RECORDED INFORMATION -
[start]

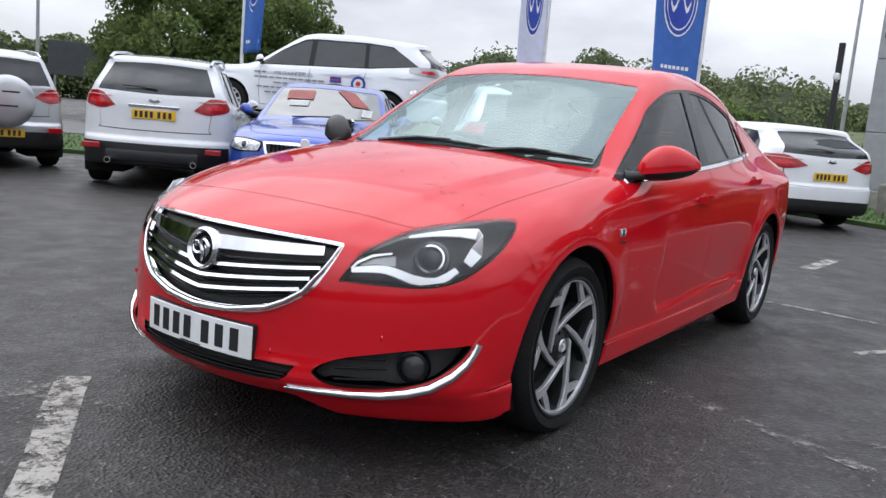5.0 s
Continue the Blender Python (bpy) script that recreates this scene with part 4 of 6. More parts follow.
def ground():
    xs = [-900, -300, -100, -40, -15, 0, 15, 40, 100, 300, 900]
    ys = [-900, -300, -100, -40, -15, 0, 1.5] + [2.2 + 0.7 * k for k in range(10)] + [9.0, 15, 40, 100, 300, 900]
    co = [(x, y, slope(x, y)) for x in xs for y in ys]
    k = len(ys)
    fs = [(i * k + j, (i + 1) * k + j, (i + 1) * k + j + 1, i * k + j + 1) for i in range(len(xs) - 1) for j in range(k - 1)]
    me = bpy.data.meshes.new("ground")
    me.from_pydata(co, [], fs)
    me.polygons.foreach_set("use_smooth", [True] * len(fs))
    return tagged(part("ground", me, asphalt()), "dark damp worn asphalt of a car sales yard", "ground", kind="structure")


ground()


def worn_paint(name, colour, cover):
    """Line paint with bare patches where it has worn through."""
    m, n, p = material(name)
    a, b = noise_node(n, 9.0, 8.0, 0.75), noise_node(n, 70.0, 4.0, 0.7)
    r = ramp_node(n, b.outputs["Fac"], [(0.3, [c * 0.7 for c in colour]), (0.7, colour)])
    n.links.new(r.outputs["Color"], p.inputs["Base Color"])
    p.inputs["Roughness"].default_value = 0.6
    mix = n.nodes.new("ShaderNodeMath")
    mix.operation = "MULTIPLY_ADD"
    mix.inputs[1].default_value = 0.35
    n.links.new(b.outputs["Fac"], mix.inputs[0])
    n.links.new(a.outputs["Fac"], mix.inputs[2])
    k = ramp_node(n, mix.outputs["Value"], [(cover - 0.06, (1, 1, 1)), (cover + 0.06, (0, 0, 0))])
    n.links.new(k.outputs["Color"], p.inputs["Alpha"])
    return m


PAINT_FRESH = worn_paint("line_paint", (0.62, 0.62, 0.60), 0.86)
PAINT_OLD = worn_paint("old_line_paint", (0.36, 0.34, 0.31), 0.70)
PAINT_FAINT = worn_paint("faint_line_paint", (0.24, 0.22, 0.20), 0.60)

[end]

STATED PROBLEM -
Using the material above, return every line exactly as it appears, minus the pictures.

FULL OUTPUT -
5.0 s
Continue the Blender Python (bpy) script that recreates this scene with part 4 of 6. More parts follow.
def ground():
    xs = [-900, -300, -100, -40, -15, 0, 15, 40, 100, 300, 900]
    ys = [-900, -300, -100, -40, -15, 0, 1.5] + [2.2 + 0.7 * k for k in range(10)] + [9.0, 15, 40, 100, 300, 900]
    co = [(x, y, slope(x, y)) for x in xs for y in ys]
    k = len(ys)
    fs = [(i * k + j, (i + 1) * k + j, (i + 1) * k + j + 1, i * k + j + 1) for i in range(len(xs) - 1) for j in range(k - 1)]
    me = bpy.data.meshes.new("ground")
    me.from_pydata(co, [], fs)
    me.polygons.foreach_set("use_smooth", [True] * len(fs))
    return tagged(part("ground", me, asphalt()), "dark damp worn asphalt of a car sales yard", "ground", kind="structure")


ground()


def worn_paint(name, colour, cover):
    """Line paint with bare patches where it has worn through."""
    m, n, p = material(name)
    a, b = noise_node(n, 9.0, 8.0, 0.75), noise_node(n, 70.0, 4.0, 0.7)
    r = ramp_node(n, b.outputs["Fac"], [(0.3, [c * 0.7 for c in colour]), (0.7, colour)])
    n.links.new(r.outputs["Color"], p.inputs["Base Color"])
    p.inputs["Roughness"].default_value = 0.6
    mix = n.nodes.new("ShaderNodeMath")
    mix.operation = "MULTIPLY_ADD"
    mix.inputs[1].default_value = 0.35
    n.links.new(b.outputs["Fac"], mix.inputs[0])
    n.links.new(a.outputs["Fac"], mix.inputs[2])
    k = ramp_node(n, mix.outputs["Value"], [(cover - 0.06, (1, 1, 1)), (cover + 0.06, (0, 0, 0))])
    n.links.new(k.outputs["Color"], p.inputs["Alpha"])
    return m


PAINT_FRESH = worn_paint("line_paint", (0.62, 0.62, 0.60), 0.86)
PAINT_OLD = worn_paint("old_line_paint", (0.36, 0.34, 0.31), 0.70)
PAINT_FAINT = worn_paint("faint_line_paint", (0.24, 0.22, 0.20), 0.60)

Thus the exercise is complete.